Does serving LGBTQ customers violate religious freedoms? Americans can’t decide.

A new poll finds Americans are split on the Supreme Court Masterpiece Cakeshop decision.

The number of Americans who believe the wedding industry should be able to refuse to serve gay couples has risen sharply since a year ago, according to a new poll from the Public Religion Research Institute.

The poll asked if “a business owner who provides wedding services should be allowed to refuse to provide those services to same-sex couples if it violates their religious beliefs.” Forty-six percent of Americans said that business owners should not have to provide wedding-related service to same-sex couples. Only slightly more, 48 percent, believe that owners are required to provide these services.

These numbers reflect a sharp change in just a year: In 2017, only 41 percent of Americans believed in refusing wedding services; 53 percent of Americans disagreed.
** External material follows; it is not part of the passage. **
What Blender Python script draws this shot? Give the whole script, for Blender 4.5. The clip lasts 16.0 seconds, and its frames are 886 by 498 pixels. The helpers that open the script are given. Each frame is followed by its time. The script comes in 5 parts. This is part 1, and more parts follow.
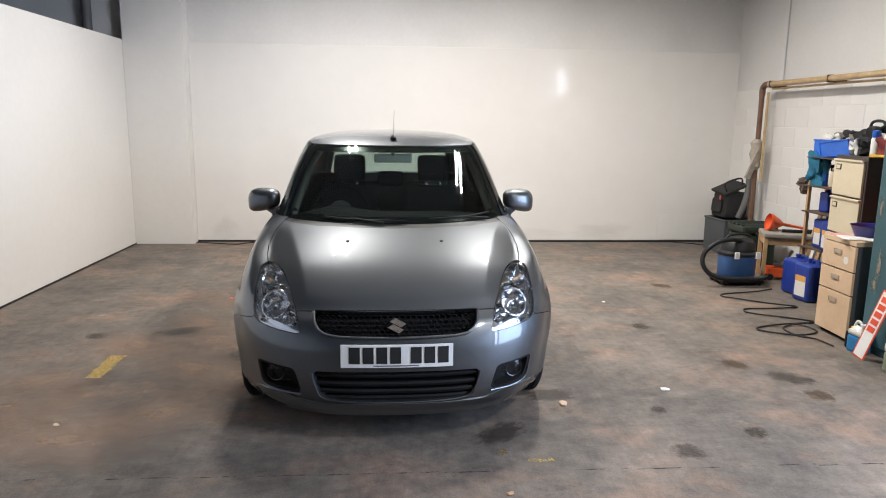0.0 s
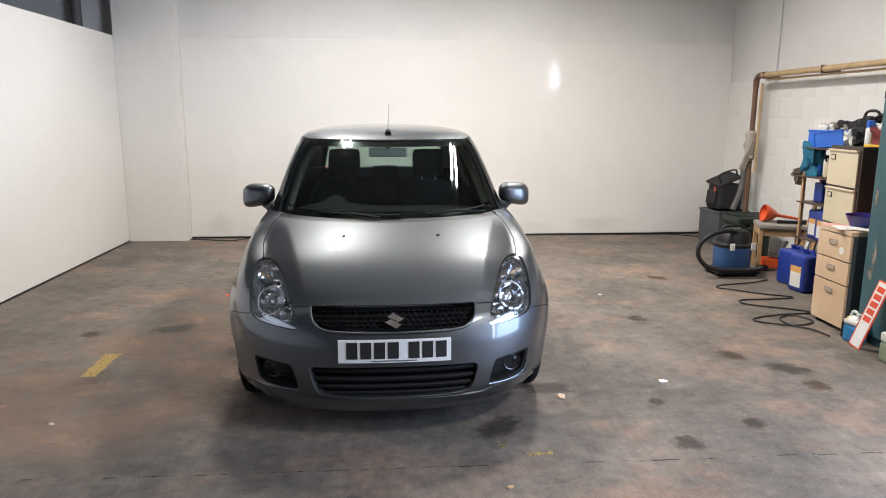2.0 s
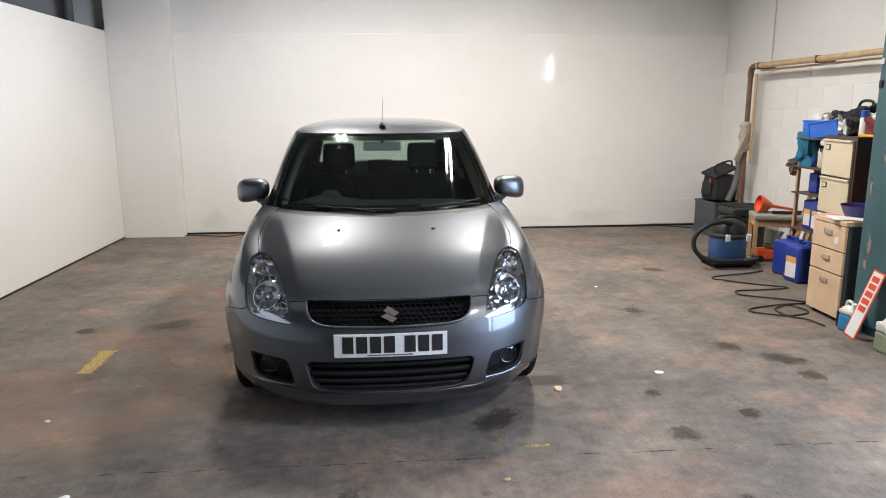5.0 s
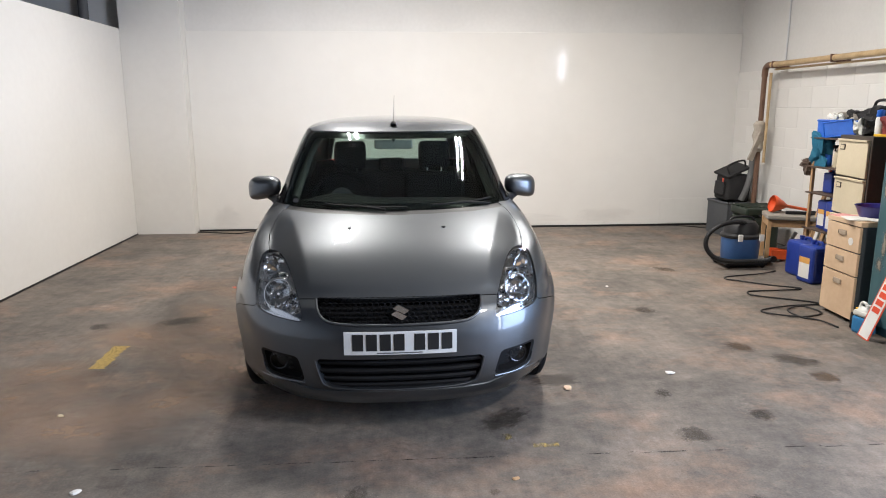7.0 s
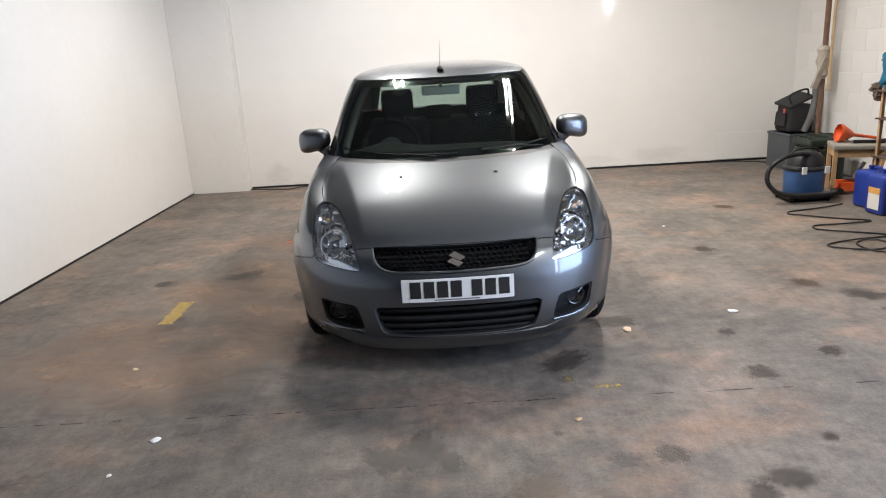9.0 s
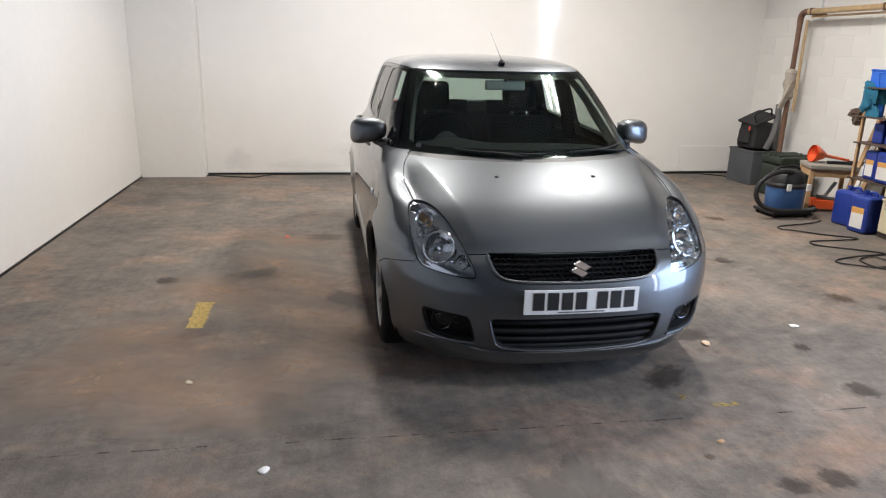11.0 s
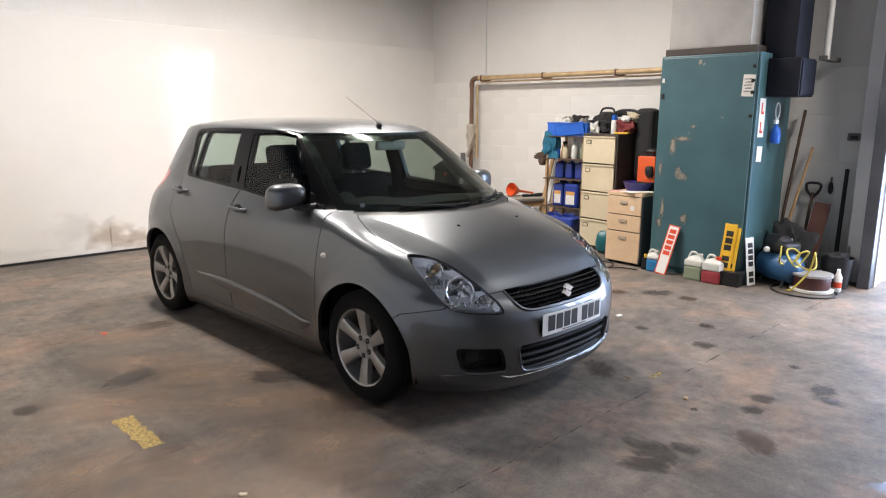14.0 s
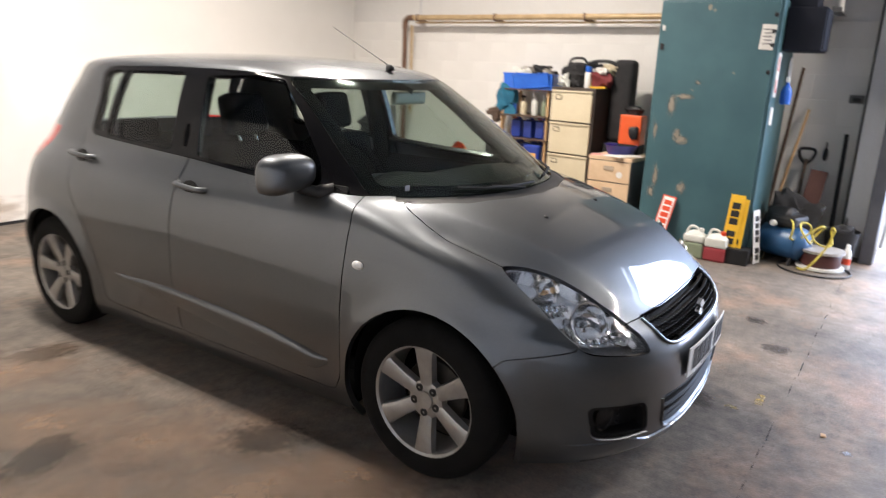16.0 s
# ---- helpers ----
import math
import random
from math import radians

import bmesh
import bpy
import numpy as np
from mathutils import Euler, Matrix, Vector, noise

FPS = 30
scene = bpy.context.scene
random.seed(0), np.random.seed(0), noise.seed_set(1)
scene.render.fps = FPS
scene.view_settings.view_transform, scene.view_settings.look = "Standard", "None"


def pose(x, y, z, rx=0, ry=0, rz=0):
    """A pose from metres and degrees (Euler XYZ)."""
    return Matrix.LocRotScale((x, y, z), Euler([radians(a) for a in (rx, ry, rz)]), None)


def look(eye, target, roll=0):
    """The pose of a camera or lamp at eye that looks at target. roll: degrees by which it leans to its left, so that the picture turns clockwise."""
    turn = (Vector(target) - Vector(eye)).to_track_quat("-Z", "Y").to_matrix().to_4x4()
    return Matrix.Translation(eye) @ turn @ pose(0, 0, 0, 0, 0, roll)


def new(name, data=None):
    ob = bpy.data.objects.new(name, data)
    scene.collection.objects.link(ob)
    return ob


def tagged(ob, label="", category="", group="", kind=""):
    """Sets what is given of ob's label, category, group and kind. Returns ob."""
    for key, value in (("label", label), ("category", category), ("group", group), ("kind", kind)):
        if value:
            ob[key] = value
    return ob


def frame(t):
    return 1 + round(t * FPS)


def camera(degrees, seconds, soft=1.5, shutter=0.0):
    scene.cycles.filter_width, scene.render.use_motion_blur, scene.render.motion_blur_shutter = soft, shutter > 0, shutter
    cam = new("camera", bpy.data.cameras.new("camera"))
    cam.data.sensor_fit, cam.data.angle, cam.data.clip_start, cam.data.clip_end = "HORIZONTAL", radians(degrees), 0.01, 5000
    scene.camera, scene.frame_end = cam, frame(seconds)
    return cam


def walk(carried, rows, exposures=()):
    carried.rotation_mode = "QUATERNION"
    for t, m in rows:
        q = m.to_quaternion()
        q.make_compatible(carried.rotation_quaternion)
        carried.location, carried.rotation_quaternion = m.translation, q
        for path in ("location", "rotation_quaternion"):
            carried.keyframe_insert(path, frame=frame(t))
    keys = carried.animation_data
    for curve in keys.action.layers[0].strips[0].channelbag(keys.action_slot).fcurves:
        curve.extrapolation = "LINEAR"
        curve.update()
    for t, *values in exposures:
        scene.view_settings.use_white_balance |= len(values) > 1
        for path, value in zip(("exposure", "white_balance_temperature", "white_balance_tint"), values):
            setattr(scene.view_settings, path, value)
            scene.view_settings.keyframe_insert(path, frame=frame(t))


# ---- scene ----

On same-sex marriage, though, America is much less divided, and support continues to steadily increase. The poll found that despite the contention of how gay marriage and religious freedom interact, 64 percent of Americans support same-sex marriage while only 28 percent oppose it. This support is also growing in every age bracket.

“The debate over same-sex marriage in the U.S. is quickly coming to an end,” said Dan Cox, Public Religion Research Institute research director, in a note accompanying the poll results. However, Cox notes that “while support for same-sex marriage and broad rights for LGBT people continue to increase, opinions are less settled in specific areas such as religiously-based service refusals, especially in the context of wedding service providers.”

The poll comes on the heels of the Supreme Court’s Masterpiece Cakeshop decision. The 7-2 ruling said the Colorado bakery did not have to bake a wedding cake for a gay couple because it would violate the owner’s right to religious freedom.

The case was hyper-focused to the specifics of the Masterpiece Cakeshop’s refusal to bake a wedding cake and the ways in which the lower court systems made their decisions, and it did not set any precedent that will shape America’s legal system. But the poll suggests that the Supreme Court decision could still shape how Americans view the rights of LGBTQ people.